The Balinese revulsion against any behavior as animal-like can hardly be overstressed. Babies are not allowed to crawl for that reason. Incest, though hardly approved, is a much less horrifying crime than bestiality. (The appropriate punishment for the second is death by drowning, for the first being forced to live like an animal.) Most demons are represented-in sculpture, dance, ritual, myth-in some real or fantastic animal form. The main puberty rite consists in filing the child’s teeth so they will not look like animal fangs. Not only defecation but eating is regarded as a disgusting, almost obscene activity, to be conducted hurriedly and privately, because of its association with animality. Even falling down or any form of clumsiness is considered to be bad for these reasons. Aside from cocks and a few domestic animals-oxen, ducks-of no emotional significance, the Balinese are aversive to animals and treat their large number of dogs not merely callously but with a phobic cruelty. In identifying with his cock, the Balinese man is identifying not just with his ideal self, or even his penis, but also, and at the same time, with what he most fears, hates, and ambivalence being what it is, is fascinated by-The Powers of Darkness.

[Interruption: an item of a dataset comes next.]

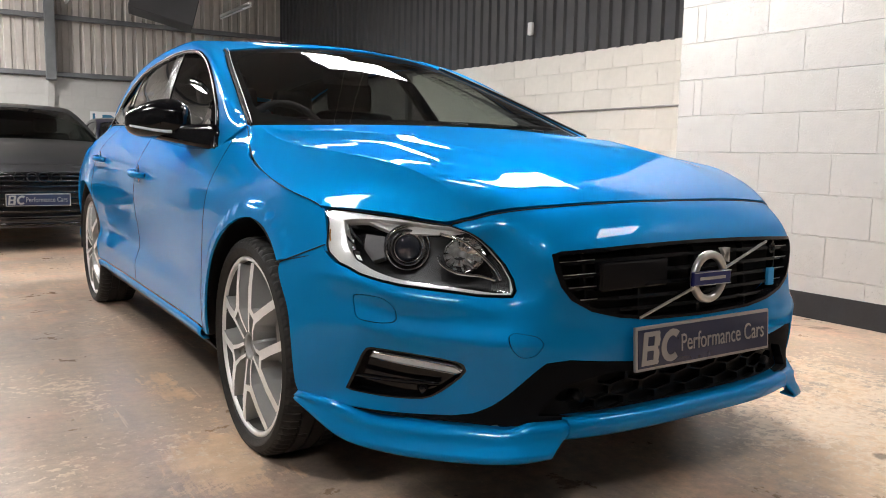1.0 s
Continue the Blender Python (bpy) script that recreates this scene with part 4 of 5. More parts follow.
# wheels
def wheel():
    """An alloy wheel, axle along x, its face towards +x, with tyre, five forked spokes, hub and disc."""
    w = thing("wheel", "", "", (0, 0, 0))
    for k in ("label", "category"):
        if k in w:
            del w[k]
    w.parent = car
    # tyre with ribs and shoulder blocks
    seg, prof = 216, [(o, r - .0045 * (r > .3)) for o, r in [(.088, .275), (.098, .280), (.1065, .297), (.108, .306), (.103, .322), (.094, .3335), (.080, .3385), (.056, .340), (.055, .333), (.047, .333), (.046, .3402), (.017, .3405), (.016, .333), (.006, .333), (.005, .3405),
                      (-.030, .340), (-.031, .333), (-.041, .333), (-.042, .340), (-.075, .3385), (-.094, .333), (-.106, .31), (-.104, .28), (-.09, .262)]]
    verts, faces = [], []
    m = len(prof)
    for k in range(seg):
        g = (k % 3) == 0
        for i, (o, r) in enumerate(prof):
            if g and (5 <= i <= 9 or 18 <= i <= 20):
                r -= .0055
            if g and k % 8 == 0 and i in (10, 11):
                r -= .004
            th = 2 * math.pi * (k + (o * 10 if 4 <= i <= 20 else .5)) / seg
            verts.append((o, r * math.cos(th), r * math.sin(th)))
    for k in range(seg):
        l = (k + 1) % seg
        for i in range(m - 1):
            faces.append((k * m + i, l * m + i, l * m + i + 1, k * m + i + 1))
    flat = []
    for o, y, z in verts:
        if z < -.3208:
            o, z = o * (1 + .06 * min(1, (-.3208 - z) / .012)), -.3208
        flat.append((o, y, z))
    verts = flat
    tyre = attach("tyre", mesh_of("tyre", verts, faces, False), RUBBER, w, "black low-profile tyre")
    v, f = lathe([(.1068, .2985), (.1078, .3005), (.1072, .3025)], 90)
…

The connection of cocks and cockfighting with such Powers, with the animalistic demons that threaten constantly to invade the small, cleared off space in which the Balinese have so carefully built their lives and devour its inhabitants, is quite explicit. A cockfight, any cockfight, is in the first instance a blood sacrifice offered, with the appropriate chants and oblations, to the demons in order to pacify their ravenous, cannibal hunger. No temple festival should be conducted until one is made. (If it is omitted someone will inevitably fall into a trance and command with the voice of an angered spirit that the oversight be immediately corrected.) Collective responses to natural evils-illness, crop failure, volcanic eruptions-almost always involve them. And that famous holiday in Bali, The Day of Silence (Njepi), when everyone sits silent and immobile all day long in order to avoid contact with a sudden influx of demons chased momentarily out of hell, is preceded the previous day by large-scale cockfights (in this case legal) in almost every village on the island.
In the cockfight, man and beast, good and evil, ego and id, the creative power of aroused masculinity and the destructive power of loosened animality fuse in a bloody drama of hatred, cruelty, violence, and death. It is little wonder that when, as is the invariable rule, the owner of the winning cock takes the carcass of the loser- often torn limb from limb by its enraged owner-home to eat, he does so with a mixture of social embarrassment, moral satisfaction, aesthetic disgust, and cannibal joy.